The jinbu was typically worn by royal or rich women, but eventually it became a popular piece for all women. Jinbu have been found all across China, from the Tang Dynasty (618–906 CE) all the way until the Ming Dynasty (1368–1644). Today, jinbu are not often worn by modern Chinese women.


Maang Tikka

Maang tikka is worn by women as a part of their bridal clothes. It is worn on the forehead where their hair is parted, and a small piece hangs down on their forehead.

Maang means “middle parting,” and tikka means “ornament.” The maang tikka represents the ability to control emotions and allows the wearer to tap into their concentration power. This power is said to help the wearer embrace the wisdom and the will to face their life’s journey.
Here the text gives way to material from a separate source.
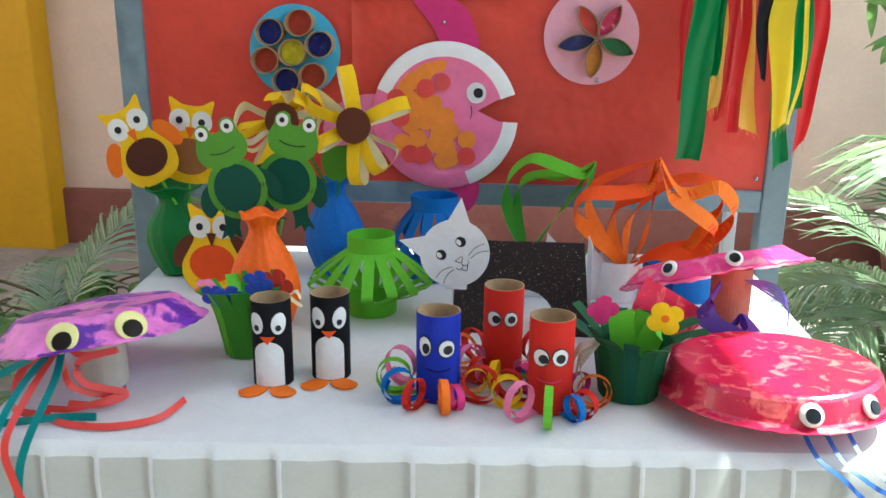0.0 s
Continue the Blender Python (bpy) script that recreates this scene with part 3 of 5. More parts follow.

Jewelry in Eswatini, previously Swaziland, is mainly made using beadwork and includes bracelets, anklets, and necklaces. What makes Eswatini jewelry unique is that they incorporate messages in the patterns of their jewelry.

The traditional ligcebesha necklace is worn by both men and women during Umhlanga (the Reed Dance) and during Incwala ceremonies. Traditionally, the beads show the image of a shield or the flag of Eswatini.


Claddagh Ring

In Ireland, claddagh rings hold a lot of symbolism. The image of the hands, heart, and crown respectively represents friendship, love, and loyalty. The claddagh ring tradition reaches back to the 17th century, though the exact origins are uncertain.

Both men and women wear claddagh rings, and how it is worn represents your relationship status. Wearing the ring on your right hand with the heart facing out indicates to people that your heart is open. Wearing the ring on your left hand with the heart facing you means that your heart is taken.


Squash Blossom Necklace

The squash blossom necklace of the Navajo people signifies wealth and status. For the Navajo, wealth is worn on their person, not hidden or saved away. The bigger the squash blossom necklace, the greater the status and wealth. These pieces of jewelry are made from beads and turquoise and are worn with pride.

Squash blossom necklaces are now sold to tourists, but on a much smaller scale. The squash blossom necklaces for tourists are made of the same materials but are often much smaller because they don’t hold the same cultural significance as they do to the Navajo people.

What’s in Your Jewelry?

The Samoan ‘ulafala indicates status and respect, the Irish claddagh ring represents how open your heart is. Each piece of traditional jewelry, no matter how small or seemingly insignificant, has deep ties to the culture in which it originates. So, the question is: what history does your jewelry hold?